While most appellate practitioners are aware of Florida’s mandatory electronic filing (“e-filing”) and service (“e-service”) procedures, there are important differences between the two e-filing applications used by the appellate courts. By understanding these differences and investing a little more time upfront, practitioners can save substantial time and resources in the long run.

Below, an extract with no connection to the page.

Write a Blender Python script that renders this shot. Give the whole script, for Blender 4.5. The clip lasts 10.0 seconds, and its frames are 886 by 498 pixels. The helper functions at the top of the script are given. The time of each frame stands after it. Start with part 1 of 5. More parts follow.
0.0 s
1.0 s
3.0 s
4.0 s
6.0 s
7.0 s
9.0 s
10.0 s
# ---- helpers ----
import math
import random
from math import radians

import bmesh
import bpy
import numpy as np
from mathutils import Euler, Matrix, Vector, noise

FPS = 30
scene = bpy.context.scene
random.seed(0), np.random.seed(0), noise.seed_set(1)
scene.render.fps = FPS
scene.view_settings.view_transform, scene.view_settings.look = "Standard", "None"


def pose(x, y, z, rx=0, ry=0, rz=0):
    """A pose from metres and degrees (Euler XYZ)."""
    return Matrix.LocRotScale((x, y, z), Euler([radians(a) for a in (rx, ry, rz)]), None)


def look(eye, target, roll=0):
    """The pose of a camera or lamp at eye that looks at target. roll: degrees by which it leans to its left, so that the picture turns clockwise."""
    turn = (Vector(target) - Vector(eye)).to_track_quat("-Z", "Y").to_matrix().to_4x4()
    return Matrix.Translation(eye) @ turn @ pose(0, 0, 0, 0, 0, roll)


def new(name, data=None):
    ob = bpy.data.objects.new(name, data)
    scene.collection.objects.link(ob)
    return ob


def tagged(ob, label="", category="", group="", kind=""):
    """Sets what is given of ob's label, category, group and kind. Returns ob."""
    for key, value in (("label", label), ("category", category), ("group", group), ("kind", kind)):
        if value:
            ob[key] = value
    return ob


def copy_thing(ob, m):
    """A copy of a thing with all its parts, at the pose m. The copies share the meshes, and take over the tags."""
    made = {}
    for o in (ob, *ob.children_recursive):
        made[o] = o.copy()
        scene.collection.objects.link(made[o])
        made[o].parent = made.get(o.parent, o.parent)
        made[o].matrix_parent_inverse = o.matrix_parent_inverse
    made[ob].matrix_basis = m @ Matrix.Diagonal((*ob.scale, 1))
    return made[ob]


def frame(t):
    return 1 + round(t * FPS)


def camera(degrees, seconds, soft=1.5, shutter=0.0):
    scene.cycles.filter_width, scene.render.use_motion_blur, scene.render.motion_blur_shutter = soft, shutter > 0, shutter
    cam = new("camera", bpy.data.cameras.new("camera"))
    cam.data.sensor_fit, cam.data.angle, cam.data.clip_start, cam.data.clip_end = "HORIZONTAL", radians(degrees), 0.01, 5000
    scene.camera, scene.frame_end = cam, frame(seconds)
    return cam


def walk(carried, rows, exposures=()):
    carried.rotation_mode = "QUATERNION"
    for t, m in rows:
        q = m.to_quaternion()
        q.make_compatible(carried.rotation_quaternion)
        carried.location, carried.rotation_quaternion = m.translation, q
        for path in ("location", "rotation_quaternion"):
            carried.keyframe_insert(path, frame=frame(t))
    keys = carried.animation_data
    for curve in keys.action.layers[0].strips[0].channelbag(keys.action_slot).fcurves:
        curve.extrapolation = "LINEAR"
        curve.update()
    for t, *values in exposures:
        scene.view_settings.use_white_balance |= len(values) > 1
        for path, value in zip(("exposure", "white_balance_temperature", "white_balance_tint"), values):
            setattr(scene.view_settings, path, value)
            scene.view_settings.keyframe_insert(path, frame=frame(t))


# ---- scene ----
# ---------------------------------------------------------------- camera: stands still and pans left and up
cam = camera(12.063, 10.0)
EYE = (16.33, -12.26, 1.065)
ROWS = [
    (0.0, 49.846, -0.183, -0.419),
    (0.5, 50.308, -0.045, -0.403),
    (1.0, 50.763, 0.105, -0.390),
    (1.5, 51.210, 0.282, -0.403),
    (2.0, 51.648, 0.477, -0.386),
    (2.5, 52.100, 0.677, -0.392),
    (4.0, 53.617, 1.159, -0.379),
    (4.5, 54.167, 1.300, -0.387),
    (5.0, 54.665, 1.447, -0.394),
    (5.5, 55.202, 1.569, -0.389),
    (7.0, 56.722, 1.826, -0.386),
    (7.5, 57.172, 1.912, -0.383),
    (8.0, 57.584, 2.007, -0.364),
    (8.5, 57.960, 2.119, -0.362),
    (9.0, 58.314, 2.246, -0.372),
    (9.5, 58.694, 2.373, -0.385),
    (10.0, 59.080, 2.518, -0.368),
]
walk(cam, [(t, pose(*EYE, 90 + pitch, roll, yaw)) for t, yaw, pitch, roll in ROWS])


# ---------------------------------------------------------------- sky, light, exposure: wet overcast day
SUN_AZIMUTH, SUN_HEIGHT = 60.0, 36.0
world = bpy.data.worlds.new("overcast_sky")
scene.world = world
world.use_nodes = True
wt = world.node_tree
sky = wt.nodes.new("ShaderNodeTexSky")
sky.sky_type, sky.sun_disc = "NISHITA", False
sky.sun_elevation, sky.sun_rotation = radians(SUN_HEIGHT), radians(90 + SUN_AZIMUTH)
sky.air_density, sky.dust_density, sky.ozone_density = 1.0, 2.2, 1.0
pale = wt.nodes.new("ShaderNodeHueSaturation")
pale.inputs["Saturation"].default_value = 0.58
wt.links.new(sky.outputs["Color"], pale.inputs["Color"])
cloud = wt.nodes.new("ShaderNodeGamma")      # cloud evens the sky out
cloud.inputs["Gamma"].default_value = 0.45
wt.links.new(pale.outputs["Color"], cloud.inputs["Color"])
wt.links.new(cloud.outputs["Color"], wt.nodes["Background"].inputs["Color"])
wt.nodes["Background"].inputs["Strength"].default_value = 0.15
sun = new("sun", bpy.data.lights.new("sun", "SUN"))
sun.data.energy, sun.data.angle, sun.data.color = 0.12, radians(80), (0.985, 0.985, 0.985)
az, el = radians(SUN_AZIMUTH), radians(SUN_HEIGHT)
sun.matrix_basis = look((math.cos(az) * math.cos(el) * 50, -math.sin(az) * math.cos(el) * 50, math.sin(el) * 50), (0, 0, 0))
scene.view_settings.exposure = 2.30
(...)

In 2012, the Florida Supreme Court issued two highly anticipated opinions adopting recommendations to implement mandatory e-filing and e-service procedures in Florida.1 Intended to provide practitioners with access to “a fully electronic court system” with “increase[d] efficiency,” the new and amended Florida Rules of Judicial Administration – which became mandatory on staggered dates throughout 2012 and 2013 –require attorneys, with limited exceptions, to file case-related documents with the trial and appellate courts by electronic means, as well as to serve those documents on other parties by email. 2 These rules of court certainly are deserving of great praise for allowing the Florida courts and practitioners to efficiently operate “in an electronic environment.”3

Nevertheless, appellate practitioners – who frequently are tasked with e-filing and e-serving voluminous record-based materials – must sometimes undertake the process of e-filing documents with the appellate court in one file size, and then e-serving those same documents on other parties in smaller, broken down file sizes, to properly comply with the differing file-size restrictions imposed by the rules and the appellate courts. And oftentimes, this electronic file-and-serve protocol can become a cumbersome and time-consuming process that appellate practitioners should, but often do not, take into account.